Newsroom | Archive 2005 | DEMOCRACY March 2005
 
By MIKE MOORE March 2005

DEMOCRACY

By March I will have been in the Middle East 6 times in 6 months. I’m there for business, politics, working with Universities, but also because it’s the most important and interesting place in the world at the moment. In the 1980’s we celebrated the collapse of dictatorships of the right and left. Eastern and Central Europe, South Africa, from Poland to Chile, dictatorships collapsed. People power and economic reality saw more democratic regimes installed in the Philippines, South Korea and Indonesia. Now there is only one undemocratic regime in the whole of the Americas, Cuba.

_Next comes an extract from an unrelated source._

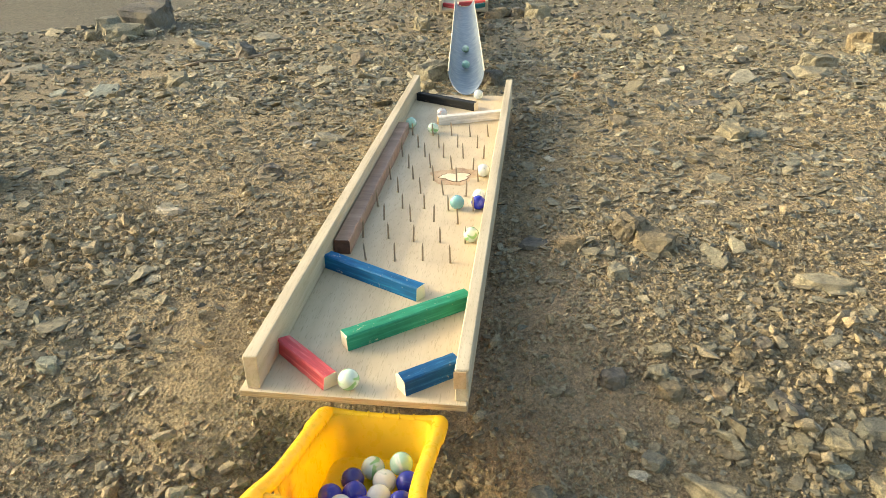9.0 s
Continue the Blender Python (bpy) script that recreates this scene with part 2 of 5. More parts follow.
M_FILL = wood_material("bright_filler_wood", [(0.78, 0.66, 0.46), (0.84, 0.73, 0.53), (0.88, 0.78, 0.6)], (50, 20, 50), 0.15)
M_GROOVE = material("dark_knot_edge", (0.1, 0.05, 0.025), 0.8)
M_WALNUT = wood_material("walnut", [(0.2, 0.115, 0.075), (0.34, 0.205, 0.138), (0.46, 0.3, 0.21)], (60, 6, 60), 0.4, 0.45)
M_WALNUT_END = wood_material("walnut_end", [(0.07, 0.03, 0.02), (0.11, 0.05, 0.032), (0.15, 0.075, 0.05)], (160, 160, 160), 0.4)
M_BLUE = paint_wood_material("blue_paint", (0.006, 0.11, 0.27), (0.025, 0.25, 0.41), (0.6, 0.5, 0.34))
M_NAVY = paint_wood_material("deep_blue_paint", (0.008, 0.085, 0.22), (0.04, 0.2, 0.36), (0.55, 0.47, 0.33))
M_GREEN = paint_wood_material("green_paint", (0.025, 0.26, 0.145), (0.08, 0.38, 0.24), (0.5, 0.46, 0.3))
M_RED = paint_wood_material("red_paint", (0.6, 0.09, 0.1), (0.78, 0.3, 0.27), (0.7, 0.45, 0.35))
M_BLACK = paint_wood_material("black_paint", (0.012, 0.013, 0.014), (0.035, 0.035, 0.035), (0.3, 0.24, 0.16))
M_WHITE = paint_wood_material("white_paint", (0.72, 0.68, 0.62), (0.82, 0.79, 0.74), (0.62, 0.5, 0.34))
M_TEAL = paint_wood_material("teal_paint", (0.03, 0.2, 0.22), (0.08, 0.3, 0.32), (0.6, 0.5, 0.34))
M_NAIL = material("dull_nail_steel", (0.3, 0.25, 0.19), 0.42, 0.85)
M_ZINC = zinc_material()
M_YELLOW = translucent(plastic_material("yellow_plastic", (0.97, 0.7, 0.045), 0.3), (1.0, 0.74, 0.05), 0.42)
M_REDP = plastic_material("red_plastic", (0.62, 0.024, 0.04), 0.27, 0.12)
M_GREENP = translucent(plastic_material("green_plastic", (0.012, 0.5, 0.04), 0.28), (0.02, 0.7, 0.05), 0.2)
M_BLUEP = plastic_material("blue_plastic", (0.008, 0.2, 0.52), 0.3, 0.15)
M_STICK_PINK = material("sticker_pink", (0.62, 0.13, 0.42), 0.35)
M_STICK_CYAN = material("sticker_cyan", (0.015, 0.21, 0.55), 0.35)
M_STICK_PALE = material("sticker_pale_blue", (0.42, 0.62, 0.78), 0.35)
M_STICK_YEL = material("sticker_yellow", (0.72, 0.42, 0.03), 0.35)
M_STICK_WHITE = material("sticker_white", (0.8, 0.78, 0.78), 0.35)
M_STICK_MAG = material("sticker_magenta", (0.45, 0.03, 0.2), 0.35)
M_STICK_BLUE = material("sticker_blue", (0.02, 0.12, 0.42), 0.35)
M_STICK_CREAM = material("sticker_cream", (0.7, 0.58, 0.36), 0.35)
MARBLES = {
    "green": (marble_material("marble_white_green", (0.72, 0.84, 0.7), (0.32, 0.6, 0.24), 0.45), "milky white glass marble with a green swirl"),
    "white": (marble_material("marble_white", (0.82, 0.86, 0.83), (0.45, 0.58, 0.52), 0.4), "milky white glass marble"),
    "stripe": (marble_material("marble_white_blue", (0.66, 0.75, 0.8), (0.03, 0.06, 0.42), 0.36), "pale glass marble with a thin blue stripe"),
    "mint": (marble_material("marble_mint", (0.48, 0.74, 0.6), (0.74, 0.84, 0.78), 0.42), "pale mint green glass marble"),
    "teal": (marble_material("marble_teal", (0.25, 0.53, 0.53), (0.68, 0.78, 0.76), 0.42), "teal and white glass marble"),
    "yellow": (marble_material("marble_white_yellow", (0.76, 0.76, 0.68), (0.62, 0.5, 0.05), 0.38), "milky white glass marble with a yellow swirl"),
    "red": (marble_material("marble_white_red", (0.75, 0.72, 0.7), (0.55, 0.16, 0.06), 0.38), "milky white glass marble with a red swirl"),
    "blue": (marble_material("marble_blue", (0.02, 0.035, 0.55), (0.07, 0.13, 0.72), 0.38, 0.35), "cobalt blue glass marble"),
    "dark": (marble_material("marble_dark_blue", (0.035, 0.03, 0.28), (0.2, 0.06, 0.05), 0.3, 0.35), "dark blue glass marble with a rusty swirl"),
}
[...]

The last 12 months has again seen inspiring political change. Perhaps we have become a little weary of good news. Perhaps it’s so good we take it for granted. After all, we all saw Nelson Mandela dance, free at last. The Berlin Wall came down, the Soviet Empire imploded and retreated without a shot fired. Lech Walewsa, alongside Gorbachev, became Presidents and Nobel Prize winners. Within a few years each were unable to muster 2% of the vote in re-election campaigns. Does this show democracy is flawed - of course not, just as Winston Churchill’s defeat in 1945 at the peak of his power was not a rejection of democracy. The people demand different things of their leaders at different times. Now we have all witnessed the courage of thousands of people standing in the snow waiting to vote in Afghanistan. Their first election ever. The first ever direct election in Indonesia and a new President. A corrupt President in the Philippines was replaced and the new President re-elected by popular vote. The New York Times, on February 2nd, reported on the Iraqi election:

"At polling centres hit by explosions, survivors refused to go home, steadfastly waiting to cast their votes as policemen swept away bits of flesh." Despite cynical predictions by much of the world media, both Afghanistan and Iraq now have a much better chance, with a more legitimate government than before. Sure, the problems still remain, it’s not over, but it’s a time of hope amidst a sea of hate.

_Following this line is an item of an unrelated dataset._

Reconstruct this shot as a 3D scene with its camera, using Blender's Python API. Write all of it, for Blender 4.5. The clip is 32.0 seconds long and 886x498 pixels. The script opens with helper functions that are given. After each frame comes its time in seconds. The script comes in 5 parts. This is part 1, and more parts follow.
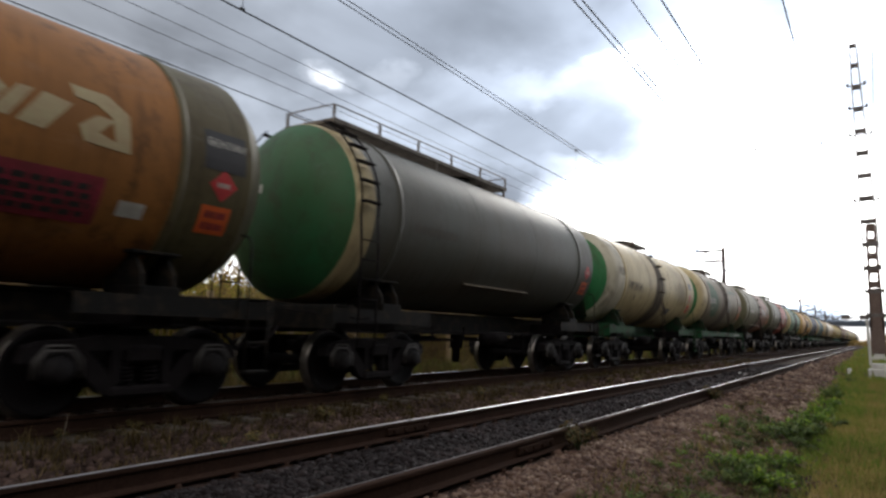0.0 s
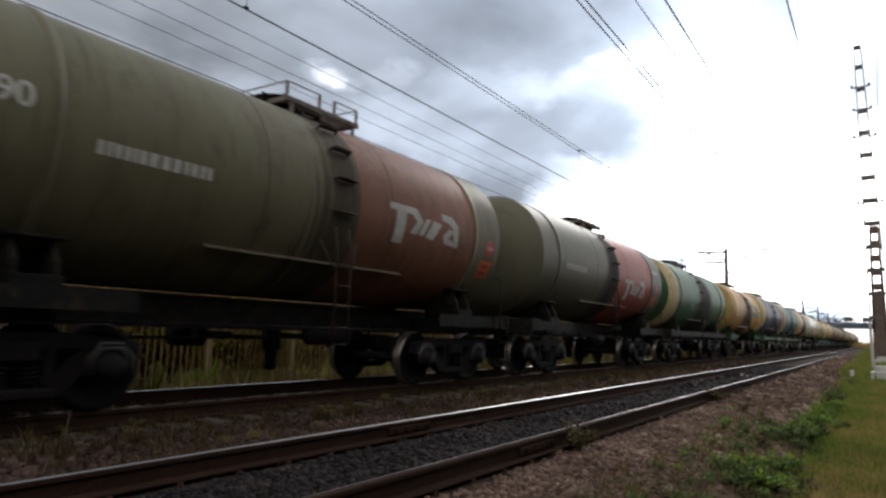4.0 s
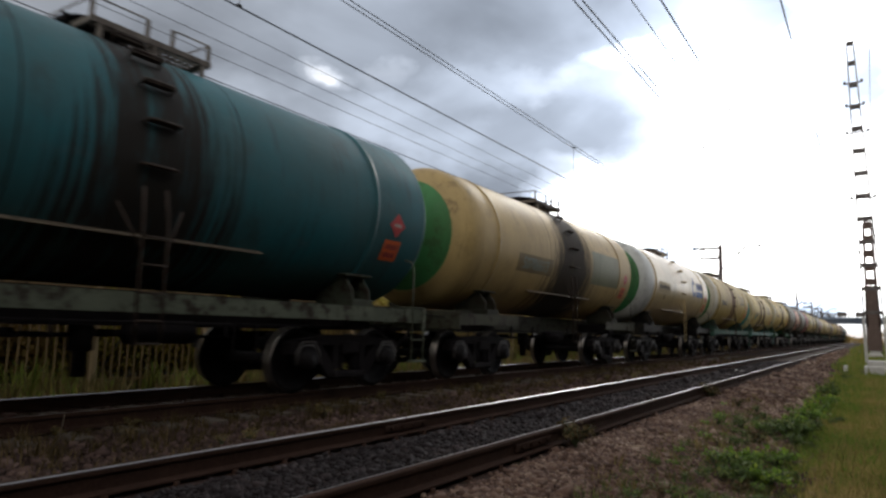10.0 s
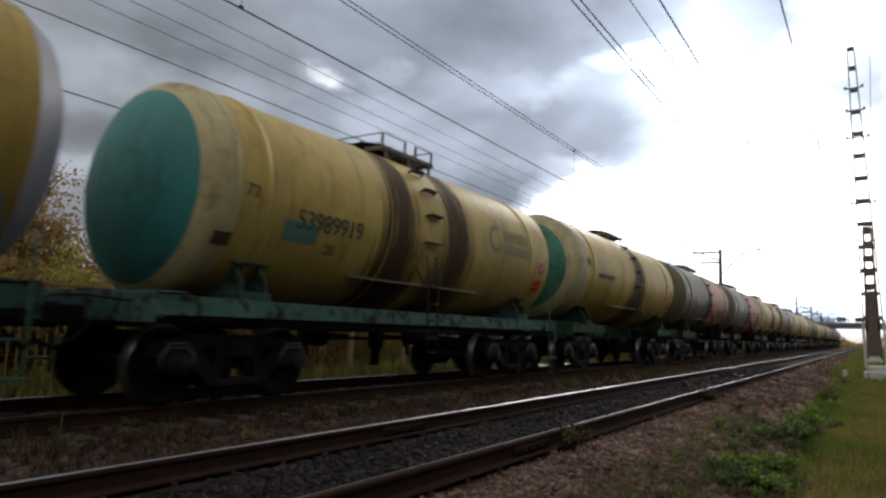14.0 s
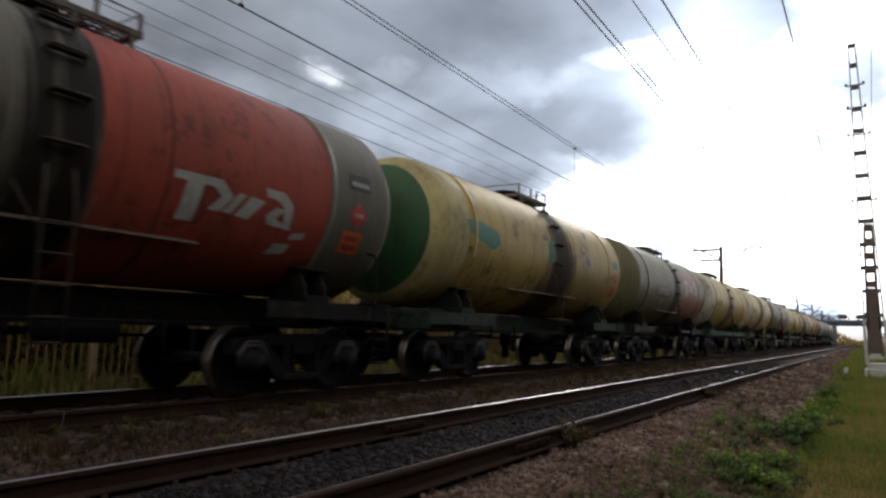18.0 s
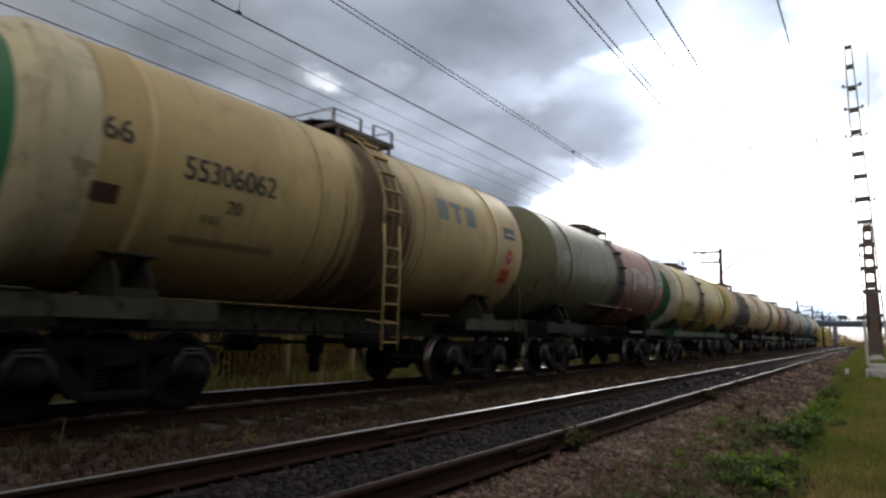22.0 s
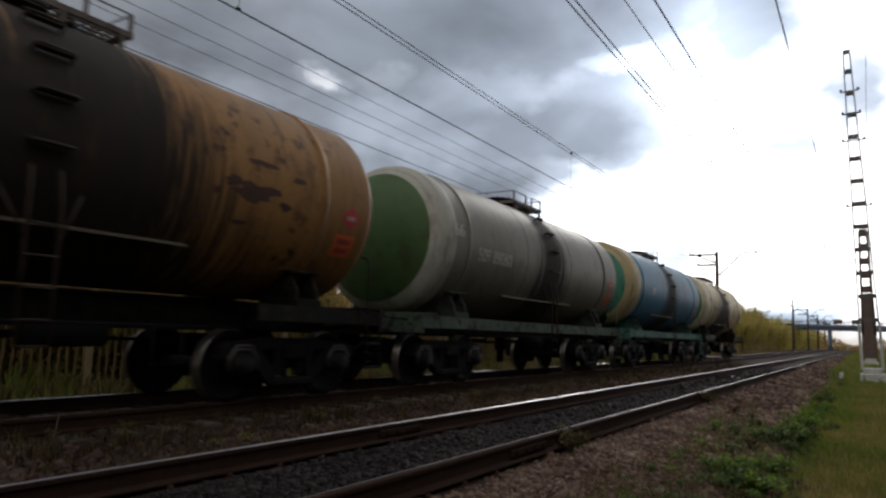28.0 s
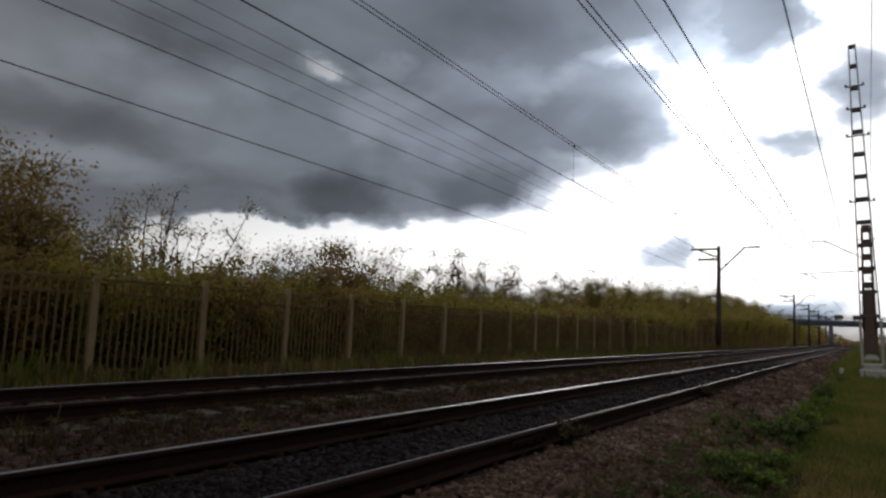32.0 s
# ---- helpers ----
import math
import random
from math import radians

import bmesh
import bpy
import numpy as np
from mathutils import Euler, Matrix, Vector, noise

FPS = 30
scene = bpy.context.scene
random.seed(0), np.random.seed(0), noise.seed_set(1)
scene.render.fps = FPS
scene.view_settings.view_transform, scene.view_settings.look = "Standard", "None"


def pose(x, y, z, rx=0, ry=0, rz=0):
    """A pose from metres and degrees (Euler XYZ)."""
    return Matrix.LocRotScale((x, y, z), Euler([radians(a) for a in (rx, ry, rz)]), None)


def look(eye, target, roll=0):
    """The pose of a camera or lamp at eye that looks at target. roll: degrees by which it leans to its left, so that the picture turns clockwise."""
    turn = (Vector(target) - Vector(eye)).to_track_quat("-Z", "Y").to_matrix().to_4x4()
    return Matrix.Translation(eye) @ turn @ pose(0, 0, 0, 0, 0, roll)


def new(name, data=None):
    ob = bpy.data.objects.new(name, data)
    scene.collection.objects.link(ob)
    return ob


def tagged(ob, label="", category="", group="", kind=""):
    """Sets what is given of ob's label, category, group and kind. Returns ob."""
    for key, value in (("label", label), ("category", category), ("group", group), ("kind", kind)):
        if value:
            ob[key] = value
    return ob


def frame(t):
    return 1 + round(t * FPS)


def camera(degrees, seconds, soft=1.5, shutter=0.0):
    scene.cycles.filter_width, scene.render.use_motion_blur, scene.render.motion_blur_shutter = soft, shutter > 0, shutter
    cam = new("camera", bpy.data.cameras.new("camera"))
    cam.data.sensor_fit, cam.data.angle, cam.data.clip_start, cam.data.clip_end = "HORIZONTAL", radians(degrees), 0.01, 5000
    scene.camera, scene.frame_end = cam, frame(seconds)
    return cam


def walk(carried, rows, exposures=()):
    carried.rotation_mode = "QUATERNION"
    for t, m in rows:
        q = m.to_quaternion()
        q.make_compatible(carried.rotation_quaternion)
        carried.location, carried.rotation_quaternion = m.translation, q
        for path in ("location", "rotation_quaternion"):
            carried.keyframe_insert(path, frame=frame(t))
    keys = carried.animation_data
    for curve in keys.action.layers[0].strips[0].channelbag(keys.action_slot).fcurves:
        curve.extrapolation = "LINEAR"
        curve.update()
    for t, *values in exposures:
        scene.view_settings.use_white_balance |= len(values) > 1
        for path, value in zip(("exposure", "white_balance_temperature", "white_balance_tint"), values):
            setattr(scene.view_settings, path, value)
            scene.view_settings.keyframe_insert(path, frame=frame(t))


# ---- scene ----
cam = camera(68.57, 32.0, soft=2.6, shutter=0.2)
EYE = Vector((0.0, 0.0, 1.05))
# seconds, turn to the left of the track, tilt up and lean, in degrees
TURNS = [
    (0, 33.68, 6.97, 1.84), (0.5, 33.99, 7.19, 1.77), (1, 34.28, 7.21, 1.84), (1.5, 34.32, 7.12, 1.78), (2, 34.21, 7.09, 2.71),
    (2.5, 34.21, 6.95, 2.41), (3, 34.06, 6.84, 2.14), (3.5, 33.90, 6.94, 2.10), (5.5, 33.94, 6.87, 2.48), (6, 33.78, 6.88, 2.42),
    (6.5, 33.60, 6.82, 2.19), (7, 33.47, 6.67, 2.30), (7.5, 33.43, 6.63, 2.10), (8, 33.44, 6.66, 1.99), (8.5, 33.40, 6.73, 1.98),
    (9, 33.39, 6.74, 1.85), (9.5, 33.40, 6.73, 1.86), (10, 33.45, 6.74, 1.83), (10.5, 33.54, 6.79, 1.90), (11, 33.58, 6.88, 1.83),
    (11.5, 33.53, 7.02, 1.80), (12, 33.57, 7.02, 1.87), (12.5, 33.52, 7.00, 2.16), (13, 33.47, 6.97, 2.05), (13.5, 33.41, 6.91, 2.16),
    (14, 33.45, 6.95, 2.20), (14.5, 33.57, 6.92, 2.25), (16.5, 33.49, 6.62, 2.54), (17, 33.57, 6.63, 2.29), (17.5, 33.65, 6.60, 2.09),
    (18, 33.50, 6.76, 2.13), (18.5, 33.31, 6.86, 1.97), (19, 33.33, 6.85, 1.36), (19.5, 33.37, 6.82, 1.64), (20, 33.37, 6.79, 1.55),
    (20.5, 33.41, 7.09, 1.56), (21, 33.41, 7.21, 1.63), (21.5, 33.41, 7.22, 1.71), (22, 33.47, 7.19, 1.55), (22.5, 33.45, 7.20, 1.57),
    (23, 33.46, 7.36, 1.76), (23.5, 33.36, 7.52, 1.85), (24, 33.37, 7.59, 2.07), (24.5, 33.44, 7.59, 2.45), (25, 33.47, 7.33, 2.45),
    (25.5, 33.41, 7.17, 2.48), (27.5, 33.17, 7.01, 2.68), (28, 33.20, 7.14, 2.23), (28.5, 33.32, 7.10, 2.39), (29, 33.56, 7.00, 2.25),
    (29.5, 33.69, 6.91, 2.48), (30, 33.66, 6.85, 2.76), (30.5, 33.57, 6.76, 2.75), (31, 33.49, 6.70, 2.79), (31.5, 33.41, 6.60, 2.69),
    (32, 33.32, 6.45, 2.73),
]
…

In the Ukraine, a battle-scared reformer, Viktor Yushchenko, after mobilising the people to protest a rigged election, is now President of a finally free Ukraine. A similar process in nearby Georgia resulted in a new President. Everyone held their breath as the Palestinians elected a new leader after the death of their long-time leader, Arafat. Less has been printed about local elections in Kashmir. Despite threats of violence by rebels and the assassination of a top contender for Mayor of the biggest city in the region, queues of people stood in line to vote. Militants have bombed election rallies, murdered several candidates, saying these elections are no substitute for self-determination. Kashmir’s most powerful woman politician, a member of the Indian Parliament, recently made headlines in the Middle East by saying in London, that Kashmir needed two things - peace, and its first McDonald’s restaurant. She was in London to promote tourism. It’s the first local election in almost 30 years. Saudi Arabia had its first-ever municipal election with 1,818 candidates running in the first round, with 646 standing in Riyadh, to fill half of its 14 seat council. Women were denied the vote, something condemned publicly by many candidates and respected public figures. It will be different next time, they promise. A pattern is emerging, a pattern of hope. Extremists threaten, bomb and maim but utterly failed in every case to stop this wave of optimism. And in the small kingdoms of the Middle East, dramatic change is evolving at a pace. Royals are mostly leading the change, constitutions written, elections are being introduced that will see constitutional monarchies evolve.

Democracy is on the march in Africa, Kenya and Nigeria stand out. In Togo, a military coup put a deceased President’s son in power. Not unusual, but what’s new, even historic, is that the African union’s leadership, which was once silent, compliant, even complicit over such affairs, now has a public policy of condemnation.

It’s a cliché, sounds trite but is true. No two democracies have ever gone to war, there has never been a famine in a democracy. Those of us who have democracy take it for granted. It’s hard to get people to vote in mature democracies. Those who have not these freedoms, stand in queues, braving the sun and batons to get to the ballot in Zimbabwe, the snow in the Ukraine and Afghanistan, and suicide bombers in Iraq. This must tell us and extremists everywhere something. Democracy is now the only valid, legitimate revolutionary force and it’s coming to a place near you and will be a splendid thing.